どちらの選択も、何もしなくともこの心地よい空間で生きていくことができる息子にとって、新しい道へ進むための背中を押すものです。
同時に住人にとってもそうかもしれません。
楽しい時間・空間にずっとはいられない。無理矢理にでも後押しされることも大事なことかもしれません。その結果、きっとまた新しい素晴らしい自分の道を切り開くでしょうから。

結婚という選択肢もありましたが、息子は取り壊しを選択します。
何もないさらの自分がまた歩んでいく。そして、今よりももっと素敵な道を歩いていく。そんな姿を見せたかったからのようです。その女性に。

回想はここで終わり。
今日は久しぶりにそんな昔のアパートの人達と会う日のようです。
本当に新しい道を見つけた人、相変わらず頑張っているけどさほど変わらない人、ちょっぴり心の変化が芽生えてこれからまた自分の道が見つかりそうな人・・・。
人生の一時を過ごしたアパートでの巡り合いが、人生の大切な時間だったことを改めて感じる日になることでしょう。

自分の感想も交えてしまったので、少しニュアンスがおかしくなっているところもありますが、あらすじはこんな感じ。
同調する考えや、いや、おかしいよそれはという考えがあったり、これ同じ経験したことあるわとか、この決断は強いと感動したり、少々気持ちが落ち着いた状態では観れませんでした。
心がざわざわした感じでの観劇は実はあまり好きではない。
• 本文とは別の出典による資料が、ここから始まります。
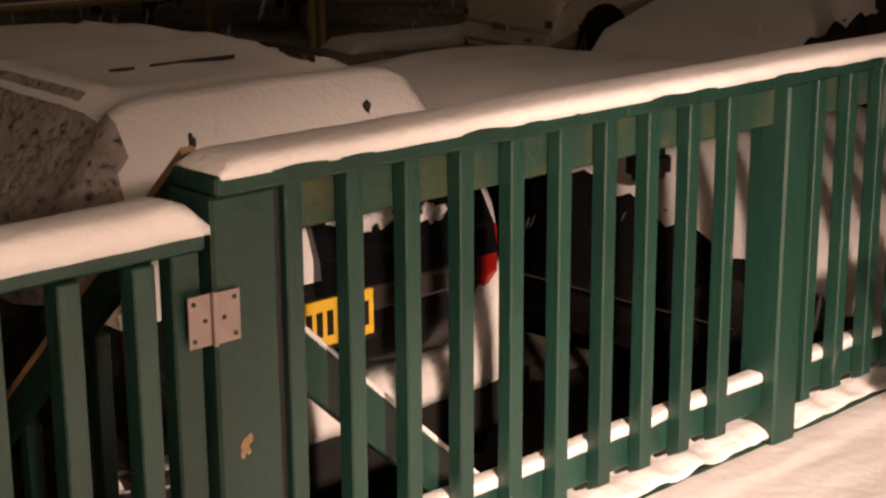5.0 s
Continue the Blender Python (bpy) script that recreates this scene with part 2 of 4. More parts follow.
def tube(points, radius, sides=8, bm=None, taper=None):
    """A round bar along points; taper gives a radius for each point."""
    bm = bm if bm is not None else bmesh.new()
    pts = [Vector(p) for p in points]
    rings, prev = [], None
    for i, p in enumerate(pts):
        d = (pts[min(i + 1, len(pts) - 1)] - pts[max(i - 1, 0)]).normalized()
        ref = prev if prev is not None else (Vector((0, 0, 1)) if abs(d.z) < 0.9 else Vector((1, 0, 0)))
        x = (ref - d * ref.dot(d)).normalized()
        prev = x
        y = d.cross(x)
        r = taper[i] if taper else radius
        rings.append([bm.verts.new(p + (x * math.cos(2 * math.pi * k / sides) + y * math.sin(2 * math.pi * k / sides)) * r) for k in range(sides)])
    for a, b in zip(rings, rings[1:]):
        for k in range(sides):
            bm.faces.new((a[k], a[(k + 1) % sides], b[(k + 1) % sides], b[k]))
    bm.faces.new(rings[0][::-1])
    bm.faces.new(rings[-1])
    return bm


def arc(centre, r, a0, a1, n, u=(1, 0, 0), v=(0, 0, 1)):
    c, u, v = Vector(centre), Vector(u), Vector(v)
    return [c + u * r * math.cos(radians(a0 + (a1 - a0) * i / n)) + v * r * math.sin(radians(a0 + (a1 - a0) * i / n)) for i in range(n + 1)]


def turned(profile, sides=32, flute=0.0, flutes=0):
    """A body turned round z from (radius, z) pairs."""
    bm = bmesh.new()
    rings = []
    for r, z in profile:
        ring = []
        for k in range(sides):
            a = 2 * math.pi * k / sides
            q = r * (1 + flute * math.cos(flutes * a)) if flutes else r
            ring.append(bm.verts.new((q * math.cos(a), q * math.sin(a), z)))
        rings.append(ring)
    for a, b in zip(rings, rings[1:]):
        for k in range(sides):
            bm.faces.new((a[k], a[(k + 1) % sides], b[(k + 1) % sides], b[k]))
    bm.faces.new(rings[0][::-1])
    bm.faces.new(rings[-1])
    return bm


def loft(rings, closed=False, caps=True):
    """Skin over rings of points; closed: each ring runs round."""
    bm = bmesh.new()
    rows = [[bm.verts.new(p) for p in ring] for ring in rings]
    n = len(rows[0])
    for a, b in zip(rows, rows[1:]):
        for k in range(n if closed else n - 1):
            bm.faces.new((a[k], a[(k + 1) % n], b[(k + 1) % n], b[k]))
    if caps:
        bm.faces.new(rows[0][::-1])
        bm.faces.new(rows[-1])
    return bm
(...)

何かつらい気持ちになるから。
まあ、たまにはいいでしょう。楽しいおかしいだけの作品ばかり観てても、それはそれで味気ありませんから。

心に訴えかけてくる面白い作品だと思います。
失礼な書き方ですが、それほど目を引く役者さんがいない。個性的なキャラ設定はあるのですが、ごく普通にいそうな人でよくある考えを持った人ばかり。
話の展開が常識的というか。
それだけに、やたらリアル感があり、心に迫るものがあるのかもしれません。

次回は冬ぐらいに公演があるようです。
同系統の作品だったら、自分のバイオリズムの上下によってはつらいかもしれないなあ。
と、思いながらも期待しています。